Once everything and everyone is in place, the mikoshi is carried from the palace to the Heian Shrine through a precise route. This route is two kilometers long and it runs through the Marutamachi Station, Karasuma Oike Station, Kyoto Shiyakusho-mae Station, Sanjo Station, and Higashiyama Station. The whole procession lasts as long as five hours and strangely enough, this surprises some people because two kilometers can easily be traveled in a much shorter time. The reason behind this is because of the size of the crowd. Remember that thousands of people participate in the parade so it would surely take a while, an hour on a usual to be certain, for the entire parade to pass a certain area. Knowing this should guide you to where it is ideal to watch the parade from. This is obviously great news for visitors because it would essentially take you just an hour standing in a good spot, specifically and usually at the start or end of the parade’s route, to see all the historical costumes that this parade has to offer.

The Jidai Matsuri in Kyoto and in Tokyo

By Corpse Reviver [GFDL ( or CC BY-SA 3.0 (], from Wikimedia Commons

As mentioned earlier, the Jidai Matsuri has been celebrated in Kyoto for over 122 Years and it consistently happens on the 22nd day of October. In the year of 1999, Tokyo also started celebrating a festival called the Jidai Matsuri to boost Asakusa’s presence as a city that holds cultural and historical importance to Japan. It was to be the main attraction for the event called Tokyo Renaissance that happens in Asakusa. The Jidai Matsuri celebrated in Tokyo happens on the 3rd of November. Sadly, both Kyoto and Tokyo Jidai Matsuri dates on the calendar never reach the cherry blossom season that these cities are also known for. Nevertheless, the festivals these cities hold are still well worth it despite the absence of their budding cherry blossoms.

The Tokyo Jidai Matsuri and the Kyoto Jidai Matsuri are very similar because there exists the historical parade for both these festivals but there are certain differences in how they do it. As you now know, the Kyoto Jidai Matsuri involved a mikoshi that honors the two emperors that did great things for Japan and the city of Kyoto. The Tokyo Jidai Matsuri, on the other hand, honors no emperor for its founding or anything of that nature. This festival simply celebrates the history and culture of the city on this day. If the Kyoto festival honors the eras involving the Meiji Restoration and alike, the Tokyo festival honors the periods of Japan from the 7th century until the present times now. This span of time covers Tokyo’s Heian era up to the Meiji era and more. The Tokyo festival also has a considerably lower number of participants for its parade because it averages only 1600 participants in comparison to the average 2000 participants that join the Kyoto parade.

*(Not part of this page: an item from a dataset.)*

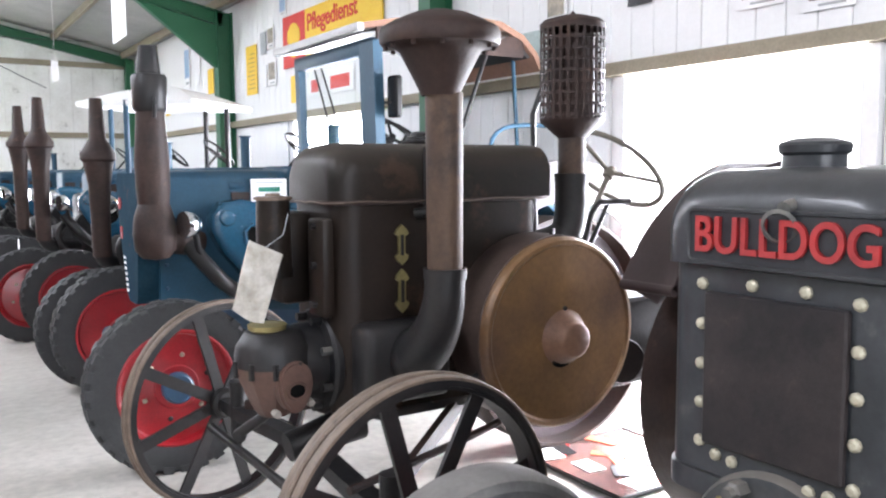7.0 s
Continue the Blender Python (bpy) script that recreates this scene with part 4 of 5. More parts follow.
part("port_mouth", prism(B(), round_rect(1.595, 1.66, 0.815, 0.865, 0.022, 4), YC - 0.1975, YC - 0.19, "y"), HOLE, port, smooth=0)
part("port_lip", tube(B(), [(1.6275 + 0.036 * math.cos(a), YC - 0.196, 0.84 + 0.03 * math.sin(a)) for a in [2 * math.pi * k / 18 for k in range(19)]], 0.006, 6, False), CASERUST, port)
for bx_, bz_ in ((1.555, 0.755), (1.69, 0.78)):
    part("port_bolt", rod(B(), (bx_, YC - 0.18, bz_), (bx_, YC - 0.14, bz_), 0.015, seg=6), STEELRIM, port, smooth=0)
part("head_neck", lathe(B(), [(0.06, -0.01), (0.072, 0.0), (0.075, 0.018), (0.05, 0.022), (0, 0.022)], (1.57, YC - 0.05, 1.06), (0, 0, 1), 24), BRASS, head)
for k in range(10):
    a = 2 * math.pi * k / 10
    part("head_stud", rod(B(), (1.6 + 0.15 * math.cos(a), YC - 0.03 + 0.15 * math.sin(a), 0.885), (1.6 + 0.15 * math.cos(a), YC - 0.03 + 0.15 * math.sin(a), 0.945), 0.012, seg=6), BLACK, head, smooth=0)
# side intake box with a capped neck
bx = part("intake_box", box(B(), 1.66, 1.8, YC + 0.02, YC + 0.2, 1.13, 1.5, 0.03), CHAR, C)
part("intake_neck", lathe(B(), [(0, 0), (0.07, 0), (0.064, 0.3), (0, 0.3)], (1.625, YC + 0.0, 1.25), (0, 0, 1), 24), CHAR, bx)
part("neck_lid", lathe(B(), [(0, 0), (0.074, 0), (0.074, 0.012), (0.03, 0.016), (0.026, 0.026), (0, 0.026)], (1.625, YC, 1.55), (0, 0, 1), 20), RIMRUST, bx)
part("intake_bracket", box(B(), 1.74, 1.79, YC - 0.2, YC - 0.05, 1.1, 1.48, 0.015), CHAR, C)
for z in (1.15, 1.3, 1.45):
    part("bracket_bolt", rod(B(), (1.72, YC - 0.13, z), (1.75, YC - 0.13, z), 0.014, seg=6), BLACK, C, smooth=0)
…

Like the Kyoto festival, the Tokyo Jidai starts its parade at 1:30 PM as well. Its route starts at the Sensoji Temple and it passes through the areas of Umamichi-dori as well as Kaminarimon-dori and the parade ends at the Asakusa Tawaramachi. The Kyoto parade takes about 5 hours to finish but the Tokyo parade only takes about 2 hours because it usually finishes by 3:30 PM. This difference in parade time can be contributed to the crowd that joins in comparison to the crowd that participates in Kyoto. Another factor to this time difference is the shorter route taken by the parade in Tokyo as compared to the route of the Kyoto parade.

What to Look Forward to for the Jidai Matsuri in 2018, How to Get Tickets, and Why the 2017 Festival Got Cancelled

By Corpse Reviver [GFDL ( or CC BY-SA 3.0 (], from Wikimedia Commons

There is a rule that people follow with regards to when the festival will push through. As always, the Jidai Matsuri is scheduled on October 22nd of each year. They obviously cannot proceed with the procession if the weather conditions are bad so in those cases, it is automatically to be continued on October 23rd. If the bad weather conditions continue onto the 23rd, the Jidai Matsuri for that year is already considered canceled which means you’ll have to wait another year to experience this. This is exactly what happened this 2017 which explains why there was no festival this year.

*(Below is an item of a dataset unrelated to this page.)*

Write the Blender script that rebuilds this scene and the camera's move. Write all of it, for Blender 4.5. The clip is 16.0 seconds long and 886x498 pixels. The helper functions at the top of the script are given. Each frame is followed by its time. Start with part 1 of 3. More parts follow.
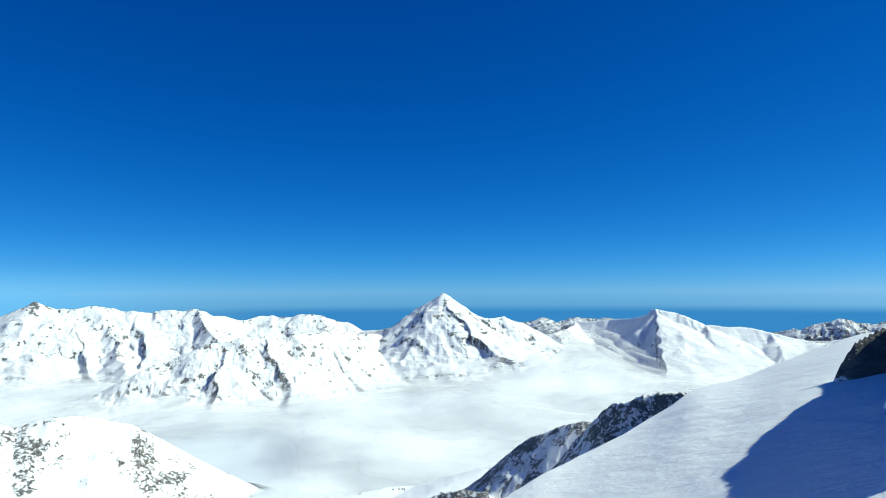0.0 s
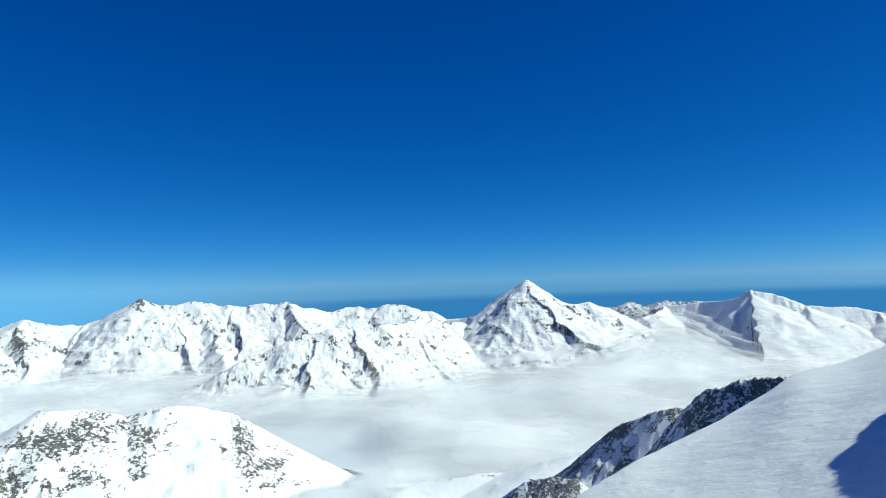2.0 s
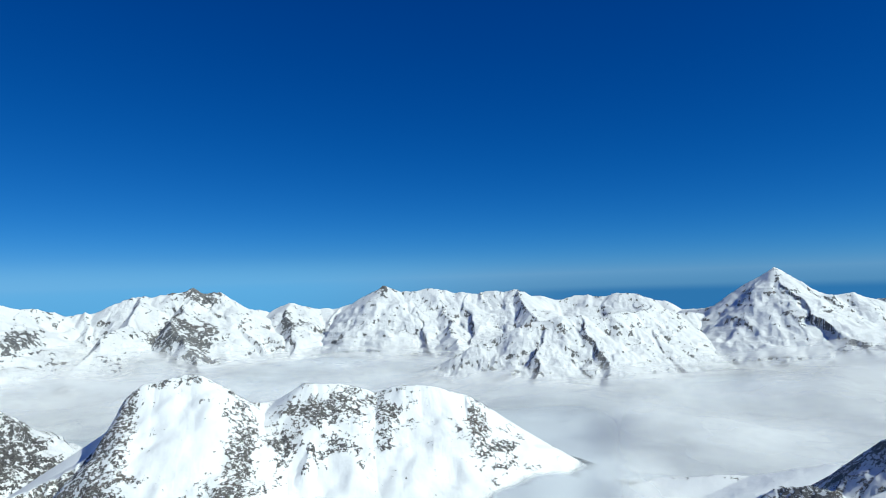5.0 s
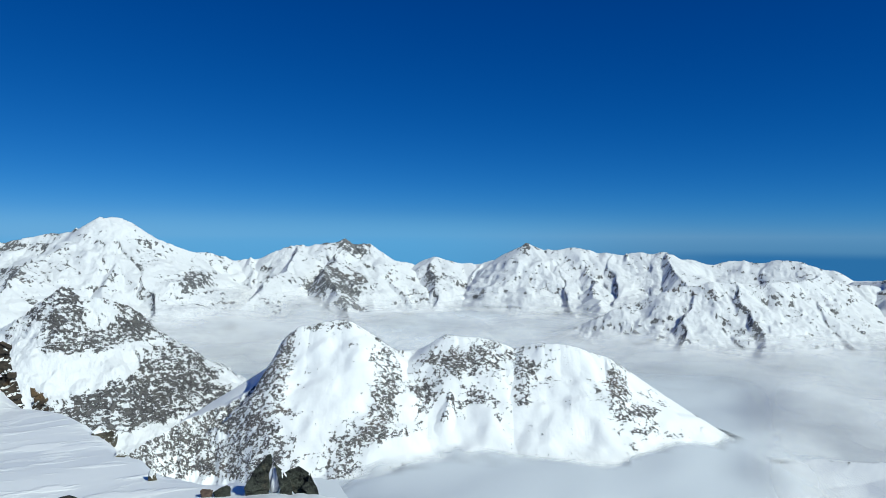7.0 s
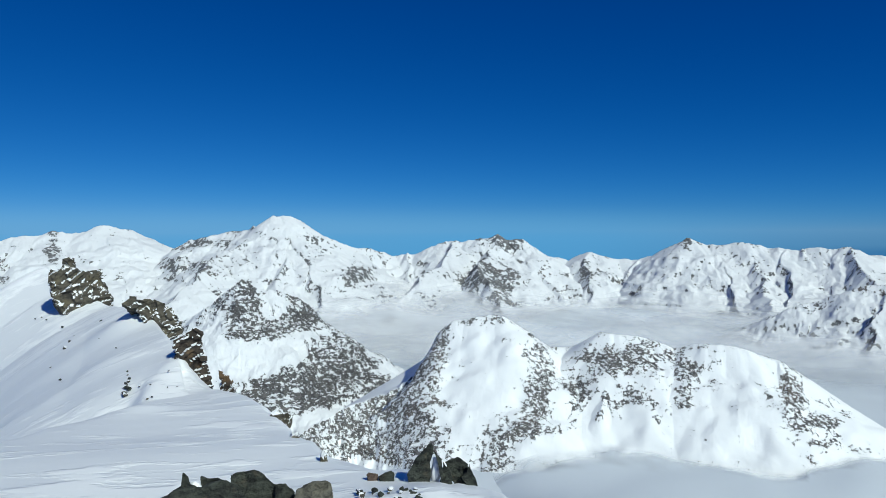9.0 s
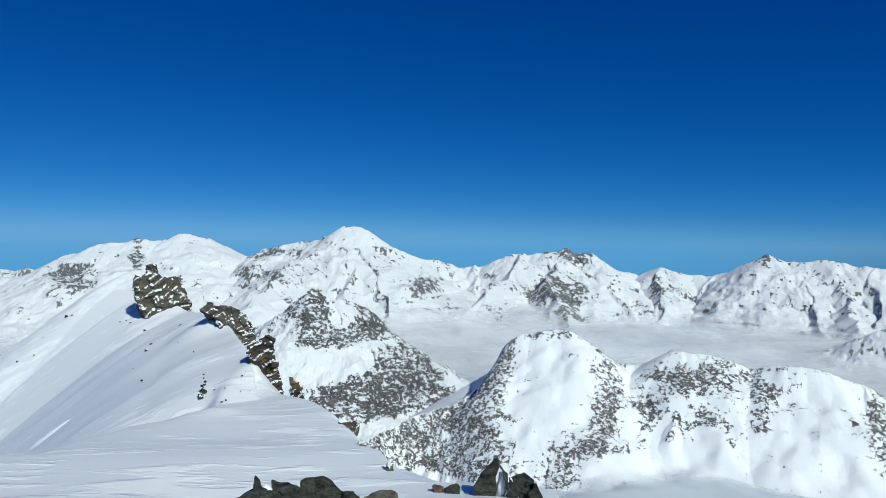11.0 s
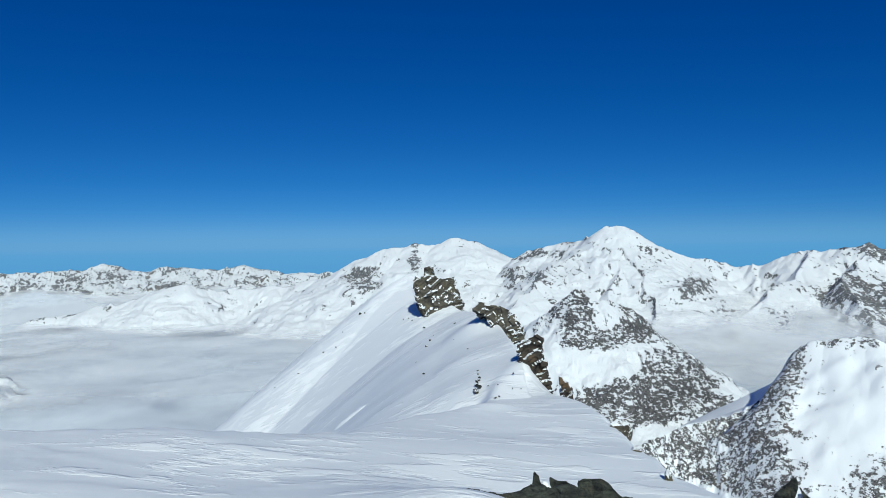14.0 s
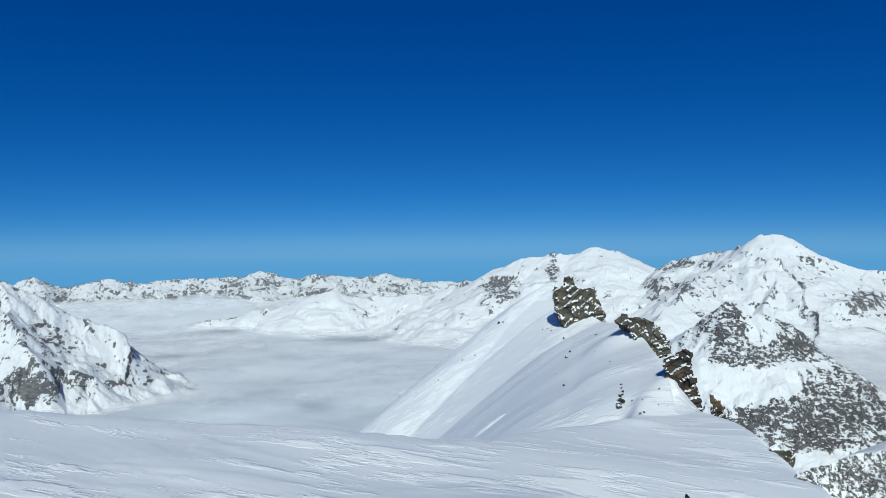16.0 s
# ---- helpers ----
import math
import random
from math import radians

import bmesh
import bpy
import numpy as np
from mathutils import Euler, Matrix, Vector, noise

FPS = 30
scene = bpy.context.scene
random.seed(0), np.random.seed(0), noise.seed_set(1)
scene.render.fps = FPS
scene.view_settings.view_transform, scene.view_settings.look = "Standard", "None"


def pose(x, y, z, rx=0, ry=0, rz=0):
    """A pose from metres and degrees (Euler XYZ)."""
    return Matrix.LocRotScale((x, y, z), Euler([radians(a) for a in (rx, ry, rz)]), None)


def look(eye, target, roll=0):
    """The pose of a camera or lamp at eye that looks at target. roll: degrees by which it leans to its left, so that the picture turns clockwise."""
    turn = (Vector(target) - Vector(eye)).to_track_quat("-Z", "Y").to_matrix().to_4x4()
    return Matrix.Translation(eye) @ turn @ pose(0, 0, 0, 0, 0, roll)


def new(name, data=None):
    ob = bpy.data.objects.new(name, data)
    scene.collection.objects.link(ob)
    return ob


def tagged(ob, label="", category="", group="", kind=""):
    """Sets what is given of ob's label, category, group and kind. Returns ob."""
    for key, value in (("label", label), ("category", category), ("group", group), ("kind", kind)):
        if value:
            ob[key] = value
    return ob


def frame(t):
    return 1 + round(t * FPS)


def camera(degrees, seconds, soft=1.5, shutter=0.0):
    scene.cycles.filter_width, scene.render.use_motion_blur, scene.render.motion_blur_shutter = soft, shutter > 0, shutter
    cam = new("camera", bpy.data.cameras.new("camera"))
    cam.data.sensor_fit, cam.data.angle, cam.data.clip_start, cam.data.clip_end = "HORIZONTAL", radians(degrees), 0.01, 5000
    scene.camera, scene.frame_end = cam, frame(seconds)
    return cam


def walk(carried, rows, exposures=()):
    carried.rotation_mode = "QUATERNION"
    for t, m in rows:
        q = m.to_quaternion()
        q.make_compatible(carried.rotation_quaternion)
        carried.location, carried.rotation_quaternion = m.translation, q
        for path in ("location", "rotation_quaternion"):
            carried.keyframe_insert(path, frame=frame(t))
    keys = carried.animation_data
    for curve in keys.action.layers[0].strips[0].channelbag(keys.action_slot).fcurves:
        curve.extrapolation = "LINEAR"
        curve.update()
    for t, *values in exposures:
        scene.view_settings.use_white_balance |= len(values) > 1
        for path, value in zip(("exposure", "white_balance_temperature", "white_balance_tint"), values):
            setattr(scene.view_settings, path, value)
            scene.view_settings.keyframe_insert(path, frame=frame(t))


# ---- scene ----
import itertools

cam = camera(65.75, 16.0, soft=0.9)
# seconds, place, heading to the left, pitch and roll in degrees
PATH = [
    (0.0, 0.0, 0.22, 1.65, -0.0, 3.59, 0.29),
    (0.5, -0.008, 0.22, 1.65, 2.19, 2.97, 0.88),
    (1.0, -0.028, 0.218, 1.65, 7.43, 3.17, 2.02),
    (1.5, -0.032, 0.218, 1.65, 8.33, 3.83, -0.14),
    (2.0, -0.026, 0.218, 1.65, 6.9, 2.72, 1.92),
    (2.5, -0.034, 0.217, 1.65, 8.93, 2.63, 0.99),
    (3.0, -0.046, 0.215, 1.65, 11.98, 2.09, 1.31),
    (3.5, -0.059, 0.212, 1.65, 15.69, 2.46, 0.45),
    (3.7, -0.067, 0.21, 1.65, 17.71, 2.72, 0.89),
    (5.8, -0.108, 0.192, 1.65, 29.42, 0.4, 1.2),
    (6.0, -0.112, 0.19, 1.65, 30.52, -0.64, 1.16),
    (6.5, -0.124, 0.182, 1.65, 34.16, -0.6, 0.58),
    (7.0, -0.134, 0.174, 1.65, 37.66, -1.07, -0.13),
    (7.5, -0.144, 0.166, 1.65, 40.92, -1.59, -0.25),
    (8.0, -0.153, 0.158, 1.65, 43.94, -1.51, -0.25),
    (8.5, -0.163, 0.148, 1.65, 47.78, -1.31, 0.28),
    (9.0, -0.169, 0.14, 1.65, 50.36, -1.43, 0.27),
    (9.2, -0.173, 0.137, 1.65, 51.65, -1.75, 0.29),
    (11.3, -0.182, 0.123, 1.65, 56.03, -0.36, -0.59),
    (11.5, -0.18, 0.126, 1.65, 54.9, -0.7, -0.2),
    (12.0, -0.19, 0.11, 1.65, 59.9, -0.15, -1.75),
    (12.5, -0.198, 0.095, 1.65, 64.3, -1.6, -1.23),
    (13.0, -0.209, 0.07, 1.65, 71.53, -1.05, -0.3),
    (13.5, -0.21, 0.065, 1.65, 72.85, -2.44, 1.46),
    (14.0, -0.215, 0.047, 1.65, 77.64, -0.31, 0.81),
    (14.5, -0.217, 0.036, 1.65, 80.71, -1.76, 1.2),
    (15.0, -0.219, 0.02, 1.65, 84.7, -1.97, 0.56),
    (15.5, -0.22, 0.01, 1.65, 87.39, -1.47, 0.95),
    (16.0, -0.22, 0.003, 1.65, 89.13, 0.61, 0.64),
]
walk(cam, [(t, pose(x, y, z, 90 + p, r, a)) for t, x, y, z, a, p, r in PATH],
     exposures=[(0.0, 0.57, 6750, -13), (2.0, 0.35, 6700, -11), (3.5, 0.2, 6600, -9), (7.0, -0.1, 6450, -7), (9.0, -0.2, 6400, -7), (12.5, -0.2, 6380, -6), (16.0, -0.22, 6350, -6)])

EYE = 1.65          # height of the camera over the summit snow
SUN_BEARING, SUN_HEIGHT = -91.0, 38.0   # degrees to the left of the first heading, and above the horizon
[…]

With these conditions being said, as tourists, it would most probably be best if you also check the weather forecasts and reports for these dates if you intend to go see the festival. This is the best way for you not to waste time and money because if you go to Japan for the festival and then the festival doesn’t push through due to rain or other constricting weather conditions, then all the time, effort, and money you spent would be for nothing and no one would ever want that. Since there was no festival in 2017, you can already expect that the organizers of the event would add a little extra dazzle to the coming 2018 festival to make up for the missed festival of this year. Keep in mind that this is a traditional event so not much can change to how it is done so although they are sure to add something to make up for last year, you shouldn’t expect too many changes.

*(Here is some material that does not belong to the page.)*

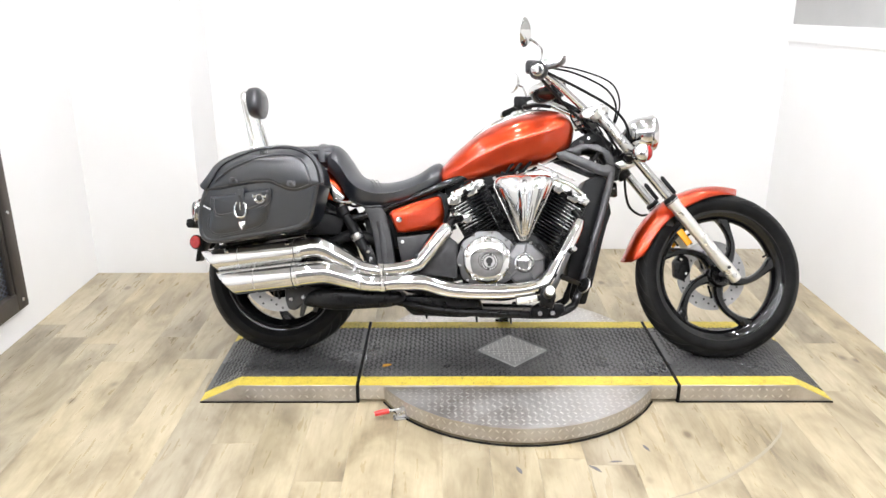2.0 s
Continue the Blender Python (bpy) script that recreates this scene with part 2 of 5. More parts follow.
def prism(outline, y0, y1, bev=0.0, seg=2, bm=None):
    """An outline in x and z, drawn out along y."""
    bm = bm or bmesh.new()
    a = [bm.verts.new((x, y0, z)) for x, z in outline]
    b = [bm.verts.new((x, y1, z)) for x, z in outline]
    faces = [bm.faces.new(a), bm.faces.new(b[::-1])]
    n = len(a)
    faces += [bm.faces.new((a[i], b[i], b[(i + 1) % n], a[(i + 1) % n])) for i in range(n)]
    bmesh.ops.recalc_face_normals(bm, faces=faces)
    if bev:
        bmesh.ops.bevel(bm, geom=list({e for f in faces for e in f.edges}), offset=bev, segments=seg, affect="EDGES", profile=0.5, clamp_overlap=True)
    return bm


def rings(rows, closed=True, cap=True, bm=None):
    """Skin over rows of points, each row a ring."""
    bm = bm or bmesh.new()
    vv = [[bm.verts.new(p) for p in r] for r in rows]
    n = len(vv[0])
    for a, b in zip(vv, vv[1:]):
        for i in range(n if closed else n - 1):
            bm.faces.new((a[i], a[(i + 1) % n], b[(i + 1) % n], b[i]))
    if cap:
        bm.faces.new(vv[0][::-1])
        bm.faces.new(vv[-1])
    return bm


def smooth_path(points, steps=6):
    """A Catmull-Rom curve through the points."""
    p = [Vector(q) for q in points]
    p = [2 * p[0] - p[1]] + p + [2 * p[-1] - p[-2]]
    out = []
    for i in range(1, len(p) - 2):
        for k in range(steps):
            t = k / steps
            a, b, c, d = p[i - 1:i + 3]
            out.append(0.5 * ((2 * b) + (c - a) * t + (2 * a - 5 * b + 4 * c - d) * t * t + (3 * b - a - 3 * c + d) * t ** 3))
    return out + [p[-2]]


def tube(points, radius, sides=12, steps=6, cap=True, bm=None, flat=1.0, smooth=True):
    """A round bar along a curve; radius: one number, or one for each given point."""
    pts = smooth_path(points, steps) if smooth else [Vector(q) for q in points]
    steps = steps if smooth else 1
    if isinstance(radius, (int, float)):
        rad = [radius] * len(pts)
    else:
        rad = [q.x for q in smooth_path([(r, 0, 0) for r in radius], steps)] if smooth else list(radius)
    rows, up = [], None
    for i, p in enumerate(pts):
        d = (pts[min(i + 1, len(pts) - 1)] - pts[max(i - 1, 0)]).normalized()
        if up is None:
            up = d.orthogonal().normalized() if abs(d.y) > 0.95 else (Vector((0, 1, 0)) - d * d.y).normalized()
        up = (up - d * up.dot(d)).normalized()
        side = d.cross(up)
        rows.append([p + rad[i] * (flat * math.cos(a) * up + math.sin(a) * side) for a in (2 * math.pi * k / sides for k in range(sides))])
    return rings(rows, True, cap, bm)


def lathe(profile, centre, axis="y", sides=48, bm=None, cap=False):
    """Turn a profile of (radius, along the axis) about an axis through the centre."""
    c = Vector(centre)
    ax = Vector({"x": (1, 0, 0), "y": (0, 1, 0), "z": (0, 0, 1)}[axis]) if isinstance(axis, str) else Vector(axis).normalized()
    u = ax.orthogonal().normalized() if not isinstance(axis, str) else Vector({"x": (0, 1, 0), "y": (1, 0, 0), "z": (1, 0, 0)}[axis])
    v = ax.cross(u)
    rows = [[c + ax * h + max(r, 0.0002) * (math.cos(a) * u + math.sin(a) * v) for a in (2 * math.pi * k / sides for k in range(sides))] for r, h in profile]
    return rings(rows, True, cap, bm)


def rod(a, b, r, sides=12, bev=0.0, bm=None):
    a, b = Vector(a), Vector(b)
    d = (b - a)
    e = bev or min(r * 0.15, d.length * 0.1)
    return lathe([(r - e, 0), (r, e), (r, d.length - e), (r - e, d.length)], a, d, sides, bm, cap=True)


def bolts(places, axis, r, h, bm=None, sides=6):
    bm = bm or bmesh.new()
    for p in places:
        lathe([(r, 0), (r, h * 0.7), (r * 0.8, h)], p, axis, sides, bm, cap=True)
    return bm


def bolt_parts(name, places, axis, r, h, mat, parent, sides=6, m=None):
    """Every bolt a part of its own."""
    for p in places:
        bm = bolts([p], axis, r, h, sides=sides)
        if m:
            bm.transform(m)
        part(name, bm, mat, parent)


def arc_pts(cx, cz, r, a0, a1, n):
    return [(cx + r * math.cos(radians(a0 + (a1 - a0) * i / (n - 1))), cz + r * math.sin(radians(a0 + (a1 - a0) * i / (n - 1)))) for i in range(n)]


def thing(name, m, label, category, group="", kind=""):
    ob = new(name)
    ob.matrix_basis = m
    return tagged(ob, label, category, group, kind)


# ---- the room ----
X0, X1, Y0, YB, YJ, ZC = -2.27, 1.69, -4.6, 1.87, 1.45, 2.75
XJ = -1.645


def slab(name, x0, x1, y0, y1, z0, z1, mat, label, category, bev=0.0):
    return tagged(finish(name, box(x0, x1, y0, y1, z0, z1, bev), mat), label, category, kind="structure")


floor = slab("floor", X0 - 0.3, X1 + 0.3, Y0 - 0.3, YB + 0.3, -0.12, -0.012, PLANK, "grey-beige oak laminate plank floor", "floor")
slab("wall_back", XJ, X1 + 0.12, YB, YB + 0.12, 0, ZC, WALL, "plain white painted wall behind the motorcycle", "wall")
slab("wall_pier", X0, XJ, YJ, YB + 0.12, 0, ZC, WALL, "white boxed-out pier in the wall corner", "wall")
# wall_front is an unseen addition that closes the room and darkens reflections
slab("wall_front", X0 - 0.12, X1 + 0.12, Y0 - 0.12, Y0, 0, ZC, DARK_WALL, "added plain dark grey wall behind the camera, out of view", "wall")
slab("ceiling", X0 - 0.9, X1 + 0.12, Y0 - 0.12, YB + 0.12, ZC, ZC + 0.1, CEIL, "plain pale grey ceiling", "ceiling")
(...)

Admission to the festival is free but this does entail you to be standing the whole time you are watching the event. If this would be a problem for you, you can book tickets to access their paid seating. Booking this ticket would give you a reserved seat in front of the Kyoto Imperial Palace which is where the parade starts. It also gives you seats in certain areas that approach to Heian Shrine which is where the parade ends. These paid seating tickets cost about 2050 yen and can be bought beforehand at convenience stores in Japan or JTB travel agencies.

If your sole purpose for going to Kyoto is to see the Jidai Matsuri, it would be recommendable to book a hotel or ryokan near the area of the parade so that you can easily go to and from the areas of the procession and the festival. Booking a room nearby would also be a great advantage for you during the night because having a place to stay nearby removes the stress of commuting home after a long and tiresome day. There are plenty of establishments in that area that offers affordable accommodations like the Ryokan Motonago. All you need to do is search for an ideal place for you to stay online but be quick about it because the Jidai Matsuri is a popular festival so slots in these hotels and ryokans may run on fast for these dates.

 All you need to survive and enjoy the festival is already around the area of the festival. You just have to make a solid plan on how you want to go about the festival and where you want to stay before and after that and you should be good to go. This festival will teach you so much about Japan’s history in a way that no museum can compare. The costumes you will see there are as authentic as you can possibly imagine so it’s a great avenue for educating yourself with the progression of Japanese attires as well as their beliefs and values. As long as the weather conditions are great, you should be sure to enjoy this historic festival in Japan.